The elder Mattison tried several cameras before settling on a Graflex that produced an 8-by-10-inch negative. It provided images with enormous detail.

"The process of getting those prints was very long-winded," said the 57-year-old younger Mattison, who is also a photographer. "It took years to find the right combination."

ON AN EXPLORATION

The first printing of "Pacific Images" was done by the Hawaiian Historical Society. Barbara Dunn, administrative director of the organization, said it is a unique book because Nordyke put the engravings in context.

The end product transports the reader to the moment of first contact.

"I think there is always an interest in the moment of a discovery formerly unknown to you," Dunn said. "The Pacific islanders and the Alaskan tribes, they didn't need to be discovered. They knew they were there all the time. But for the voyagers in this time period, they had the thrill of discovery of new worlds."

The second edition of "Pacific Images" will fill a void.

"The book is a magnificent publication and will be greatly welcomed by those who missed the first edition, which now commands a high price," said Alwyn Peel, secretary of the Captain Cook Society, an international organization with 500 members. He called the book "magnificent."

"As the early editions of Cook's journals of his third voyage are well beyond the pocket of most and are only available in major libraries, Ellie Nordyke's book gives Cook enthusiasts and others the opportunity to have the engravings, to view them in their own homes," he said.
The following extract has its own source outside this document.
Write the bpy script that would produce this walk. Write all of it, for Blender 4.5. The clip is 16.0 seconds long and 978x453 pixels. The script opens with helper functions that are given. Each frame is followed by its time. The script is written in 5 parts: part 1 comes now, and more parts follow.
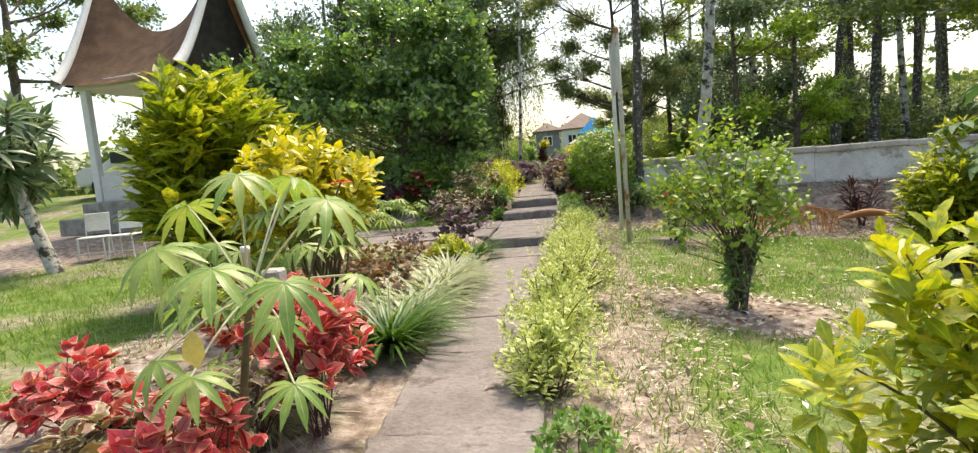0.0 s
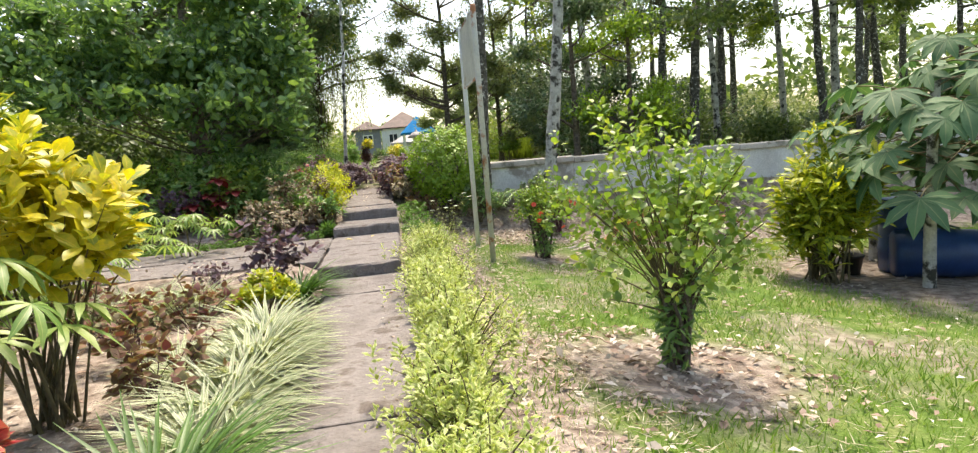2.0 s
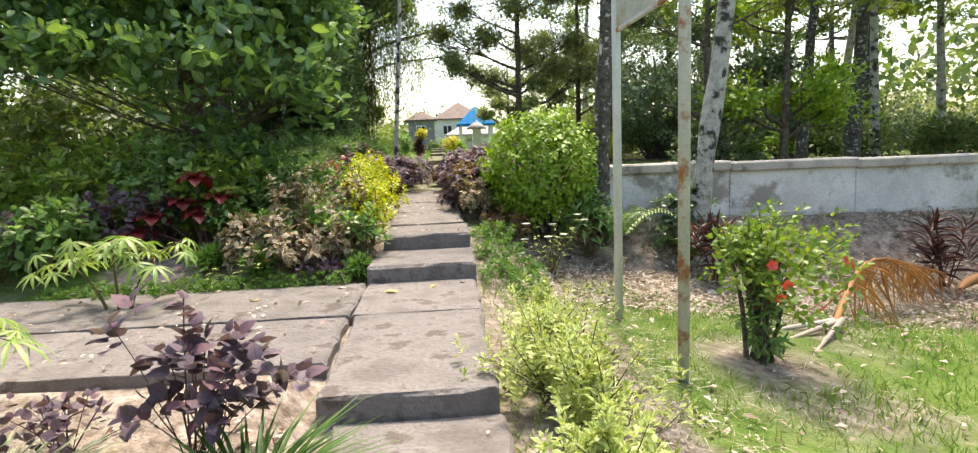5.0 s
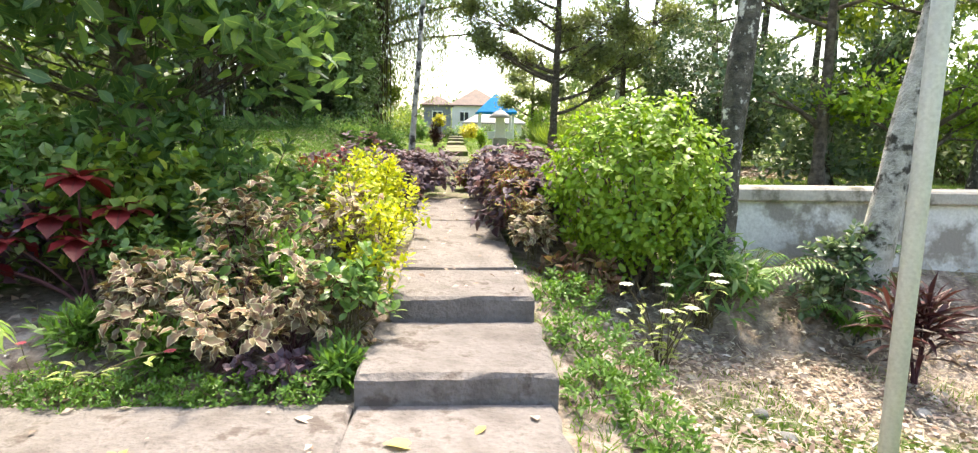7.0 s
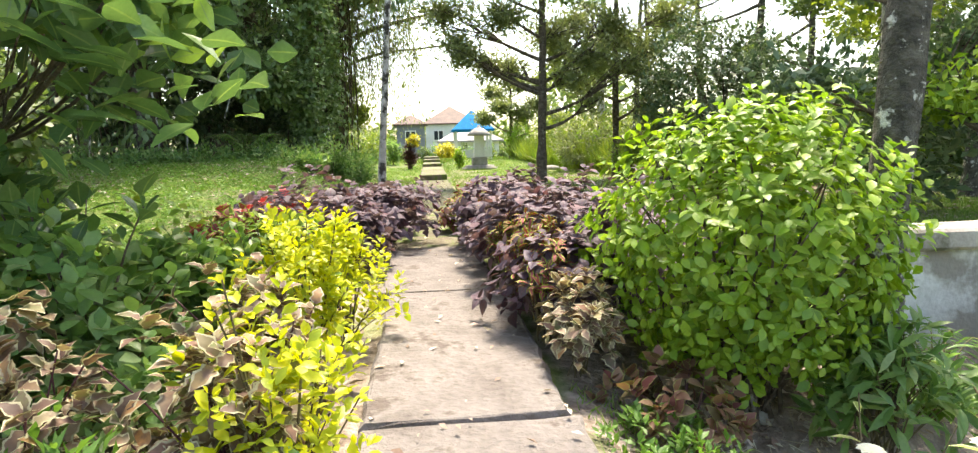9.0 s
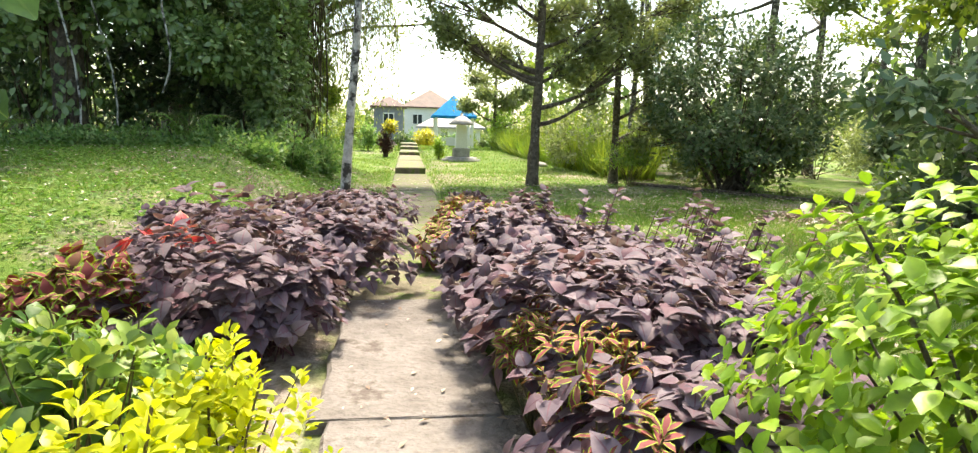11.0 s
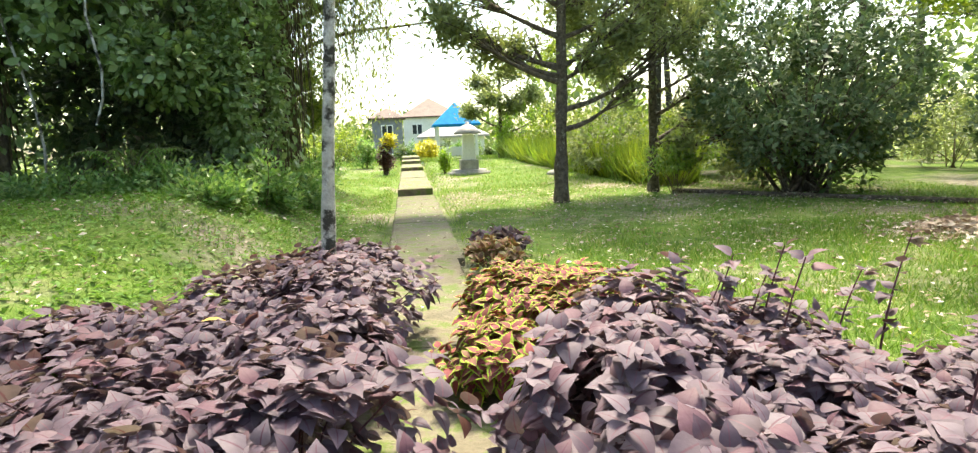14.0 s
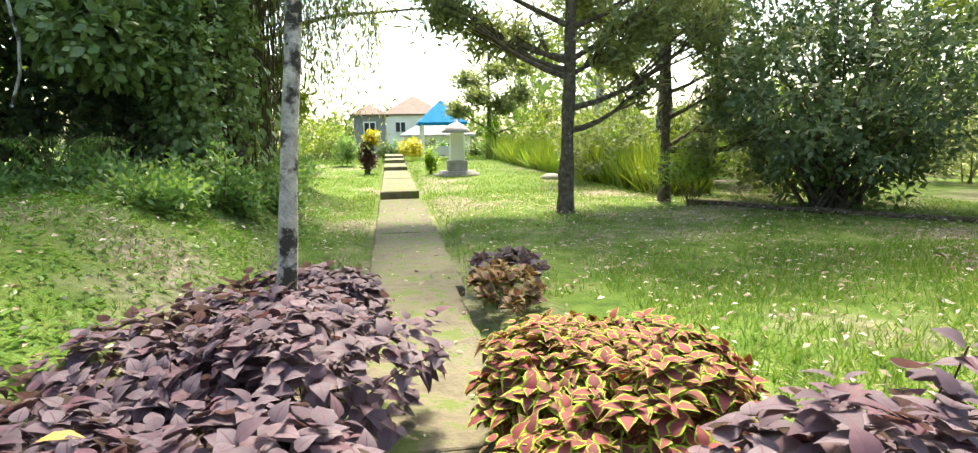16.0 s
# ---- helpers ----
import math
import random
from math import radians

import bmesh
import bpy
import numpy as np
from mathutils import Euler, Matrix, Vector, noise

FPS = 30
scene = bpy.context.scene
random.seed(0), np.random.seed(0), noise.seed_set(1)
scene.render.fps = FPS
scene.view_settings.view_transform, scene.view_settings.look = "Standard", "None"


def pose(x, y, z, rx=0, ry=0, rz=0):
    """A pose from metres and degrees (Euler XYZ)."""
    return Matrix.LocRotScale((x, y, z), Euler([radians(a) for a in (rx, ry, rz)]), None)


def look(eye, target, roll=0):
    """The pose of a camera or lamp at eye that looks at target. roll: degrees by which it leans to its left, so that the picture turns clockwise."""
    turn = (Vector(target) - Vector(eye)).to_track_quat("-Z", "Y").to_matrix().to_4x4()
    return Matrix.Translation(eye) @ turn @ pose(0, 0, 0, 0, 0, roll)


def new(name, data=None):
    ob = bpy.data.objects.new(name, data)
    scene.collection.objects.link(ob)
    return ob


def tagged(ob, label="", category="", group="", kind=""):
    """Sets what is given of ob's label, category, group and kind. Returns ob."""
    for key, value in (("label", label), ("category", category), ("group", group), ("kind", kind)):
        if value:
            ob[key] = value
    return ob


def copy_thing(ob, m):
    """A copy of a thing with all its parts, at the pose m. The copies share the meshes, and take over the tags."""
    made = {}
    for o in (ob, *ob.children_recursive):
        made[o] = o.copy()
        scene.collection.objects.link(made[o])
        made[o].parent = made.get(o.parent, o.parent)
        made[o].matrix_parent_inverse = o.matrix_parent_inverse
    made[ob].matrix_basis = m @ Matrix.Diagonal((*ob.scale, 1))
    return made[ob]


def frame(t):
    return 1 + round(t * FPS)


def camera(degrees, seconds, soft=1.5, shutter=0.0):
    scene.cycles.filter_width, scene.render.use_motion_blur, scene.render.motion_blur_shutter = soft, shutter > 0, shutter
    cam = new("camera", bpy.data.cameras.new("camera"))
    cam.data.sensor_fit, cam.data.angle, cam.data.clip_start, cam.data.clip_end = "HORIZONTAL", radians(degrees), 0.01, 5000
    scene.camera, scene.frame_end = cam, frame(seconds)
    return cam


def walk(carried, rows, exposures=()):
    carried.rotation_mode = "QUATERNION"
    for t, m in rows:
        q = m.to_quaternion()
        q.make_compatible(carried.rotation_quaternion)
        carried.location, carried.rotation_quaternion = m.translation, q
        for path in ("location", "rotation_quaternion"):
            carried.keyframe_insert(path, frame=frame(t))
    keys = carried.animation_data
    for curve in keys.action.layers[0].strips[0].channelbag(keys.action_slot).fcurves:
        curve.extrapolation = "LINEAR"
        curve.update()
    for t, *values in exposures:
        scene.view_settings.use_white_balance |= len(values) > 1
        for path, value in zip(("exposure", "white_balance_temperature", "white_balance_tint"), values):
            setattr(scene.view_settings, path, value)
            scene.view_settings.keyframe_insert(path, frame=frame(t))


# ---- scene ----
cam = camera(77.0, 16.0, soft=1.25)
# seconds, x, y, z, yaw, pitch, roll
ROWS = [
    (0.0, 0.858, -3.322, 1.125, 7.70, -6.05, 5.08),
    (0.5, 0.691, -3.205, 1.166, -4.09, -7.14, 4.52),
    (1.0, 0.571, -2.848, 1.211, -7.82, -7.66, 5.19),
    (1.5, 0.462, -2.237, 1.239, -8.51, -7.36, 4.71),
    (2.0, 0.480, -1.549, 1.205, -9.04, -7.53, 4.64),
    (2.5, 0.412, -0.856, 1.223, -6.84, -7.48, 3.71),
    (3.0, 0.339, -0.193, 1.233, -6.33, -7.74, 2.95),
    (3.5, 0.305, 0.498, 1.224, -5.62, -7.71, 2.77),
    (4.0, 0.282, 1.121, 1.200, -3.62, -7.28, 3.26),
    (6.3, 0.094, 4.229, 1.279, -5.70, -8.84, 0.39),
    (6.5, 0.059, 4.481, 1.292, -4.06, -8.92, -1.09),
    (7.0, -0.026, 5.168, 1.311, -3.12, -8.71, -0.88),
    (7.5, -0.004, 5.882, 1.328, -3.79, -8.47, 3.47),
    (8.0, -0.048, 6.364, 1.443, -4.12, -8.12, 1.93),
    (8.5, -0.101, 6.857, 1.431, -4.87, -7.47, 1.33),
    (9.5, -0.090, 7.609, 1.369, -6.36, -7.14, 1.33),
    (10.0, -0.111, 8.073, 1.424, -6.63, -7.35, -2.37),
    (12.3, -0.051, 10.198, 1.780, -8.23, -9.31, 0.40),
    (12.5, -0.049, 10.341, 1.784, -7.53, -9.11, 0.67),
    (13.0, -0.040, 10.663, 1.785, -9.09, -8.95, 2.17),
    (13.5, -0.068, 11.022, 1.772, -8.64, -8.21, 2.80),
    (14.0, -0.117, 11.396, 1.755, -7.52, -8.13, 2.51),
    (14.5, -0.146, 11.769, 1.757, -7.44, -8.22, 2.32),
    (15.0, -0.169, 12.105, 1.742, -6.80, -8.36, 1.79),
    (15.5, -0.185, 12.429, 1.739, -9.32, -8.36, 1.48),
    (16.0, -0.176, 12.783, 1.744, -9.13, -8.12, 0.85),
]
walk(cam, [(t, pose(x, y, z, 90 + pitch, roll, yaw)) for t, x, y, z, yaw, pitch, roll in ROWS],
     [(0.0, 1.36, 7700, 9), (1.0, 1.46, 7500, 9), (2.0, 1.53, 7450, 9), (4.0, 1.62, 7450, 9), (6.5, 2.03, 7400, 8), (7.2, 2.22, 7450, 8), (8.6, 2.22, 7550, 8), (9.6, 2.15, 7600, 7), (12.5, 2.34, 7600, 3), (14.5, 2.34, 7650, 2), (16.0, 2.28, 7650, 3)])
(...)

Nordyke grew up in Hawai'i, just a few doors away from the home where she has lived since 1960. Her parents collected books about Hawai'i, a habit that Nordyke has also maintained throughout her adult life. Every time she traveled with her husband, physician Robert Nordyke, who died in 1997, she would visit rare bookstores.

Now she has a small library, although it's somewhat hidden. In her cluttered home, her love of history outweighs more domestic details.

Nordyke's hope for "Pacific Images" was always to recreate the experience of discovery. To her surprise it reminded her of her own adventure. From 1952 to 1953, Nordyke and her husband traveled around the world.

"I was impressed that we were all alike," she said. "We love. We eat. We have families. Cultures impose some differences, but the basic elements of all people are love, kindness and goodness. In seeing the many different cultures Cook was able to visit, you find basically the same things."